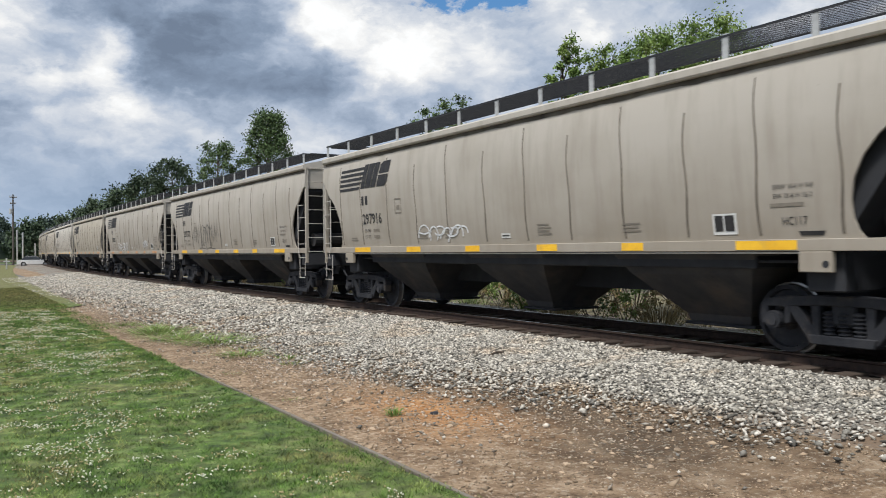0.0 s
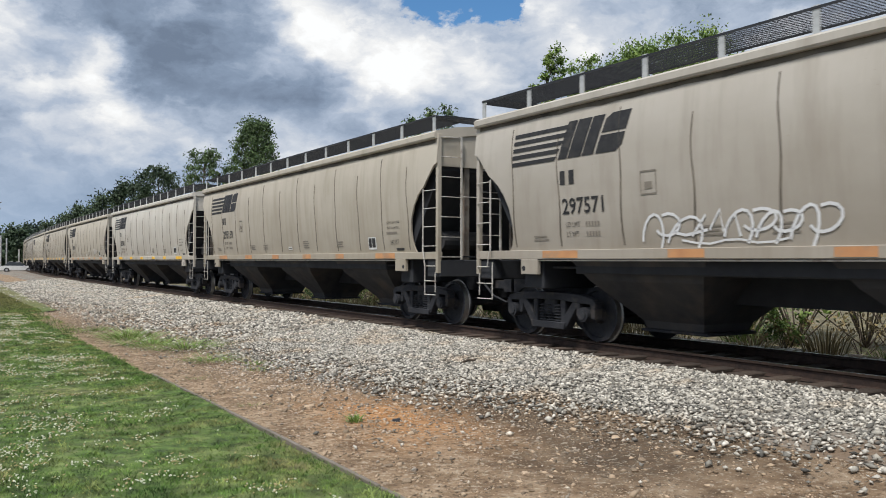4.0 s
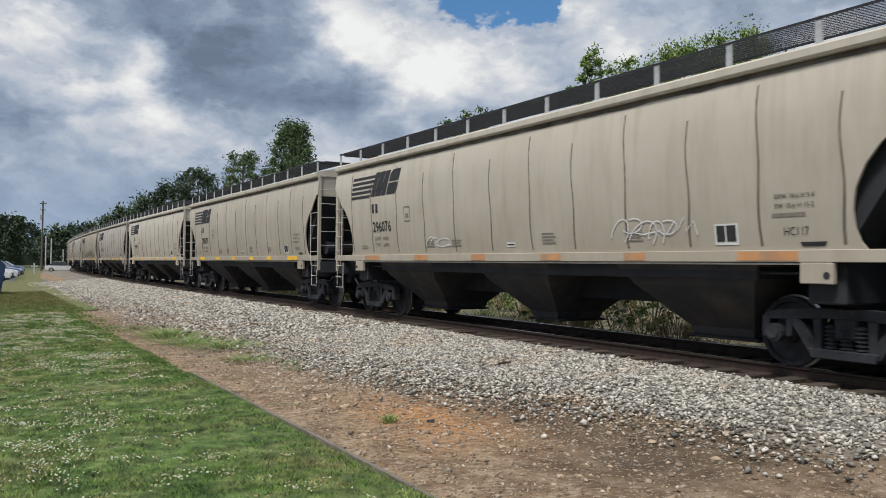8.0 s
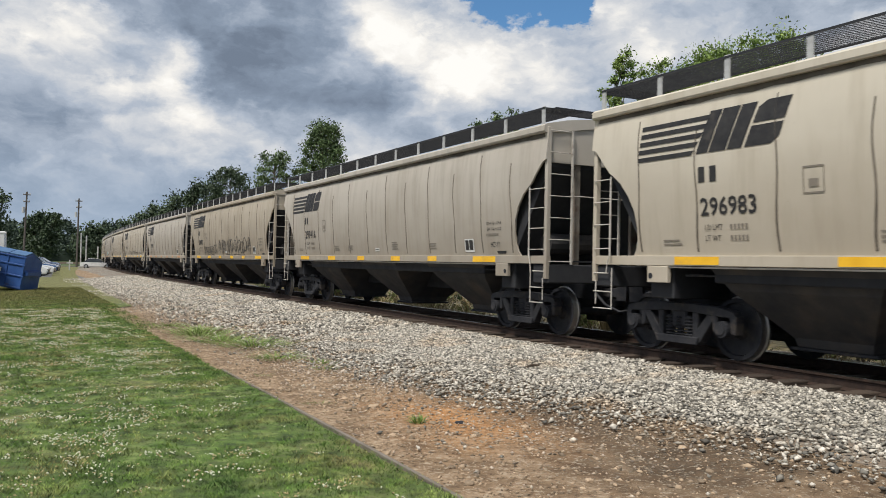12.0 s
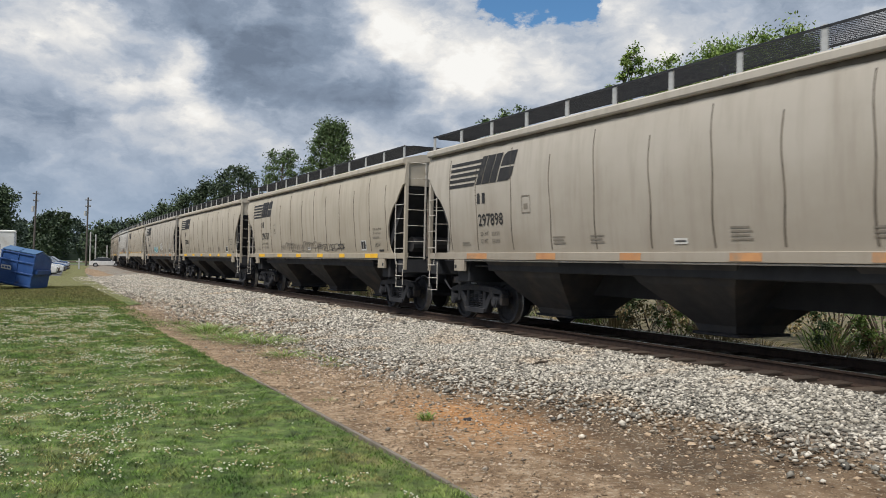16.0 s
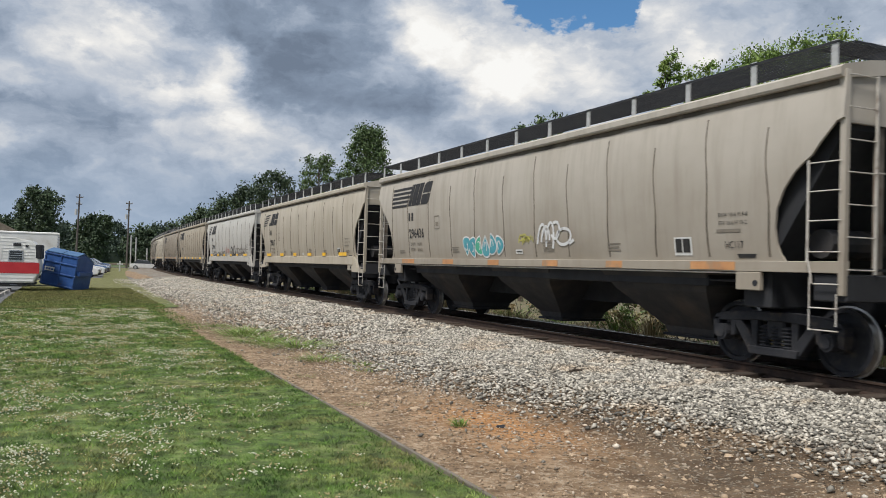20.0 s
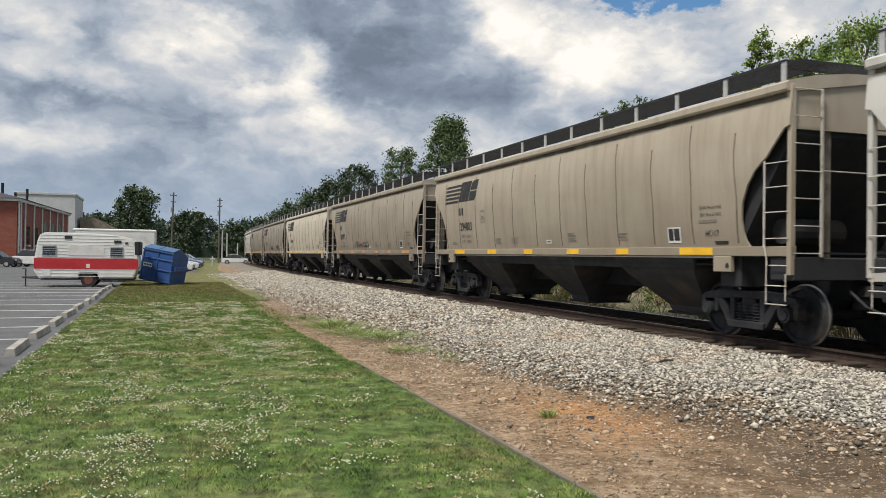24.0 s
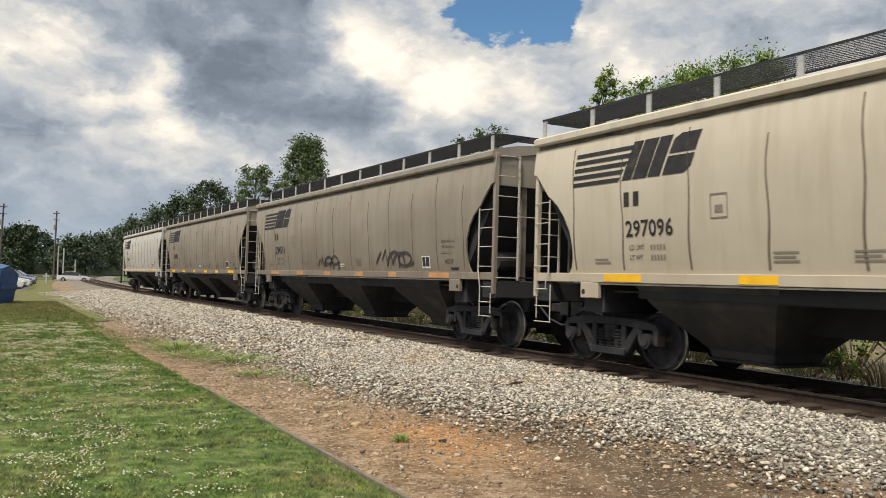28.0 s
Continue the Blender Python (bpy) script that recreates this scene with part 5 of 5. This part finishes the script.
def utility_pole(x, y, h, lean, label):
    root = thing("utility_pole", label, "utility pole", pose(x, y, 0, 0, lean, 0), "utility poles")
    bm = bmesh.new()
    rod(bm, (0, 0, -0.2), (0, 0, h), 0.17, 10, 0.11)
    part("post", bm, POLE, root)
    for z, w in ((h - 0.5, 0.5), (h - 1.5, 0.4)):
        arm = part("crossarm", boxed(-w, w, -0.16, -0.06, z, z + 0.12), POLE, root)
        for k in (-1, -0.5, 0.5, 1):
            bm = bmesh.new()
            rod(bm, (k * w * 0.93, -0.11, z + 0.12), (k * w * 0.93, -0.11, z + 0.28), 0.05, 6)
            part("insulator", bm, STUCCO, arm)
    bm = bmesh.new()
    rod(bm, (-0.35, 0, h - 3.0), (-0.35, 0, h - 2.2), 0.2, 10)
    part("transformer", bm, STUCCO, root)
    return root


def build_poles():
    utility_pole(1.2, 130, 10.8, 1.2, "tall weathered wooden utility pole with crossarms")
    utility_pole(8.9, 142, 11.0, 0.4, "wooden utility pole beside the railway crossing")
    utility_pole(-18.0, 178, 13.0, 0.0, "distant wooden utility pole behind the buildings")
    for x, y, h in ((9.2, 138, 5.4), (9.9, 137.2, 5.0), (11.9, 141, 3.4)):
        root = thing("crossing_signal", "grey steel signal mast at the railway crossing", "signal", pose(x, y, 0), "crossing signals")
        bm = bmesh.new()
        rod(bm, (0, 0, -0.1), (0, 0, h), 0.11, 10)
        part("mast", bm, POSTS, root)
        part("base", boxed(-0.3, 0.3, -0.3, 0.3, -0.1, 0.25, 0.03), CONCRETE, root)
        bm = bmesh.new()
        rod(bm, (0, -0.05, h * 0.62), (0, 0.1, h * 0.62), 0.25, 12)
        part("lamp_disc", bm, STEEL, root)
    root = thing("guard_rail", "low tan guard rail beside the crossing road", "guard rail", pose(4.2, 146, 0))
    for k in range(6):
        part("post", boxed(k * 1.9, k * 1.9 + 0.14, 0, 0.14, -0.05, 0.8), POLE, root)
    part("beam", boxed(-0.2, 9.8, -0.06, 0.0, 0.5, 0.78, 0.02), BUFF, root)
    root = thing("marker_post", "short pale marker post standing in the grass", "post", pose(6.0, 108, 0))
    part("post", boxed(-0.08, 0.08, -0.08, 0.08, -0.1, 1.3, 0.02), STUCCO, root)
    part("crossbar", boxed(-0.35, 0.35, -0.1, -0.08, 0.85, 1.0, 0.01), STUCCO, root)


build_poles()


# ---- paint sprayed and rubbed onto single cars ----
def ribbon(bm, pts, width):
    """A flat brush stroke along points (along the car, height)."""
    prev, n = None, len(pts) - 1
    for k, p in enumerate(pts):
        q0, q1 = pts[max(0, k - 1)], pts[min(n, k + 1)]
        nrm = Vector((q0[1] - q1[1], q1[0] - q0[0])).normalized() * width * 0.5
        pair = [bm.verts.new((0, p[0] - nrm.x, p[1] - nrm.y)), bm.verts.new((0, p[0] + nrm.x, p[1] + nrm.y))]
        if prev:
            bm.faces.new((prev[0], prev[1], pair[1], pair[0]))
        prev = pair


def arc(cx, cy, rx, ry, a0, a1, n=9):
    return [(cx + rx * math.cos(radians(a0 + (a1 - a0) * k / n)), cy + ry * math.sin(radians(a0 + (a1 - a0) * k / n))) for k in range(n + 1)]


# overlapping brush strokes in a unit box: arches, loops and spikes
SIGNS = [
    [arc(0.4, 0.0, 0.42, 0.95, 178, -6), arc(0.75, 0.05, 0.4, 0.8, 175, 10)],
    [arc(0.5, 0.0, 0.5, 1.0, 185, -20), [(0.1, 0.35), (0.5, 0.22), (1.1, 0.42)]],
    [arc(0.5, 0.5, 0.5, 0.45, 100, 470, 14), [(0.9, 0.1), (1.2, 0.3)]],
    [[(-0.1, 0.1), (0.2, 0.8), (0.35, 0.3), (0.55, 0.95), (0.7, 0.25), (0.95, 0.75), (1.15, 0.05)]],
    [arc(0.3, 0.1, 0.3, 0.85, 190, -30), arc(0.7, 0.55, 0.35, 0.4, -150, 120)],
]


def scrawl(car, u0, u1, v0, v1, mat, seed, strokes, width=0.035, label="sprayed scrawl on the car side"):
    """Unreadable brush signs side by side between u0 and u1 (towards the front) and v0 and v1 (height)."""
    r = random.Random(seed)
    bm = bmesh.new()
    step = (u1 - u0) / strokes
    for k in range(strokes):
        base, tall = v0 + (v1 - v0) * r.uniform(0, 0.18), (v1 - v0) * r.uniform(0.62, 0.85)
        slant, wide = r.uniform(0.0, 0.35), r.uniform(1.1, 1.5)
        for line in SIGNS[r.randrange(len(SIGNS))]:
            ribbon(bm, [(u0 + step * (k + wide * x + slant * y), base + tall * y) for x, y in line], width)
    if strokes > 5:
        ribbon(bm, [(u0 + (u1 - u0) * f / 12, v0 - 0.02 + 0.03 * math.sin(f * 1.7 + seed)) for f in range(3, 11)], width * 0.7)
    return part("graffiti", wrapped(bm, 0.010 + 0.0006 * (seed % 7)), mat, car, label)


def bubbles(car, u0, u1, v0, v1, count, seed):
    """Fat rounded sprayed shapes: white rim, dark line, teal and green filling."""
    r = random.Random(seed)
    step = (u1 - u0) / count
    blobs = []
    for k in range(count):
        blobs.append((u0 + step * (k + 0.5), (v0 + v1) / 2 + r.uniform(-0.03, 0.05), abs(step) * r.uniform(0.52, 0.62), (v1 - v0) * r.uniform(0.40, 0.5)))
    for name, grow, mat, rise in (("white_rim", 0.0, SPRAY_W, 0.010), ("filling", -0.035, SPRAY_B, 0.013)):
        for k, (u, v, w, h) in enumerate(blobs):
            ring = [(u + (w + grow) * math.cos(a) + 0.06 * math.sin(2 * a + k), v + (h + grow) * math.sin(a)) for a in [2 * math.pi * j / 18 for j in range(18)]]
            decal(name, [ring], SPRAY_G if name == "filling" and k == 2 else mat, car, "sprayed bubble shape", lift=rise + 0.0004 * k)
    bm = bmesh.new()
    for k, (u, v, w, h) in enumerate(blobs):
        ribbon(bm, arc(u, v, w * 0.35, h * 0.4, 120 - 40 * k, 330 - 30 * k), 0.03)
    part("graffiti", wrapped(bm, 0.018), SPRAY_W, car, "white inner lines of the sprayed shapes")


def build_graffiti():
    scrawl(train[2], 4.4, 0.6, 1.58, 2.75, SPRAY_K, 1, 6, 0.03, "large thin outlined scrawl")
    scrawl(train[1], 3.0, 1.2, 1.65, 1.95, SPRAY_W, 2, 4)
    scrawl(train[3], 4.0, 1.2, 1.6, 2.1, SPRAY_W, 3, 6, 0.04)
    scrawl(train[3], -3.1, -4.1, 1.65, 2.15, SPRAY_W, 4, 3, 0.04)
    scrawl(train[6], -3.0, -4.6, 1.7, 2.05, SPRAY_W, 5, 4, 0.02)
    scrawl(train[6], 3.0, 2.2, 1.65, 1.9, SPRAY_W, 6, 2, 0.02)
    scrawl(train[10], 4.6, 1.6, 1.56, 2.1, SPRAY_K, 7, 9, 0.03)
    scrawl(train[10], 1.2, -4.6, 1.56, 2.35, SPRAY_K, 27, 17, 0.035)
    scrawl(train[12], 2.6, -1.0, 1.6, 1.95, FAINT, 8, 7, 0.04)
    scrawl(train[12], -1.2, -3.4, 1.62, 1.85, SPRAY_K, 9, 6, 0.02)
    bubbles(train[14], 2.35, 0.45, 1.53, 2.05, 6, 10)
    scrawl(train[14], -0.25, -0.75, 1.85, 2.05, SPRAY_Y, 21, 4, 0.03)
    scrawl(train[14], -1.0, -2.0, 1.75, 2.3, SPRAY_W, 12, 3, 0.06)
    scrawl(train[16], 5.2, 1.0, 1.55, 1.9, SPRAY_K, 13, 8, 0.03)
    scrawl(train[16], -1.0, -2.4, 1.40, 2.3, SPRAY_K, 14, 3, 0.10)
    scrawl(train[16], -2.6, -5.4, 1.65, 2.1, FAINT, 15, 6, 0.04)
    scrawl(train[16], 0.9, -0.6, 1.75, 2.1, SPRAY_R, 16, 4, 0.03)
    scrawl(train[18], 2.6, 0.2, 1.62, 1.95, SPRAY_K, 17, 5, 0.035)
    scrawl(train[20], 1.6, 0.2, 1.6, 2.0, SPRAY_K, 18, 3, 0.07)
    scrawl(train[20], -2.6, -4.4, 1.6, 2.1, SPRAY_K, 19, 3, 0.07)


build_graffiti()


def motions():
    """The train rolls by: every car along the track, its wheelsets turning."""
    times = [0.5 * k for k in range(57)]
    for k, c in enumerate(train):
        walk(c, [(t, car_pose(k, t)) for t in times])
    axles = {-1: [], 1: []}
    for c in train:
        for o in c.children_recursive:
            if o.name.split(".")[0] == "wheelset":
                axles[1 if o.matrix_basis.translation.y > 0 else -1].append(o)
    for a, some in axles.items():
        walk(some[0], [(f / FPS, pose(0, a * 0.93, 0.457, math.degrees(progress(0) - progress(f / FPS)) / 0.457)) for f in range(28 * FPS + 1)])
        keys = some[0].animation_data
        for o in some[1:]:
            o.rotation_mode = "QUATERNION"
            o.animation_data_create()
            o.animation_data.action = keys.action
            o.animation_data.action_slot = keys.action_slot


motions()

• • • • • • •

Your objective:
In the data above, find the line that contains "Continue the Blender" and the line that contains "return root". Repeat exactly those lines and every line between them, and only those.

The response:
Continue the Blender Python (bpy) script that recreates this scene with part 5 of 5. This part finishes the script.
def utility_pole(x, y, h, lean, label):
    root = thing("utility_pole", label, "utility pole", pose(x, y, 0, 0, lean, 0), "utility poles")
    bm = bmesh.new()
    rod(bm, (0, 0, -0.2), (0, 0, h), 0.17, 10, 0.11)
    part("post", bm, POLE, root)
    for z, w in ((h - 0.5, 0.5), (h - 1.5, 0.4)):
        arm = part("crossarm", boxed(-w, w, -0.16, -0.06, z, z + 0.12), POLE, root)
        for k in (-1, -0.5, 0.5, 1):
            bm = bmesh.new()
            rod(bm, (k * w * 0.93, -0.11, z + 0.12), (k * w * 0.93, -0.11, z + 0.28), 0.05, 6)
            part("insulator", bm, STUCCO, arm)
    bm = bmesh.new()
    rod(bm, (-0.35, 0, h - 3.0), (-0.35, 0, h - 2.2), 0.2, 10)
    part("transformer", bm, STUCCO, root)
    return root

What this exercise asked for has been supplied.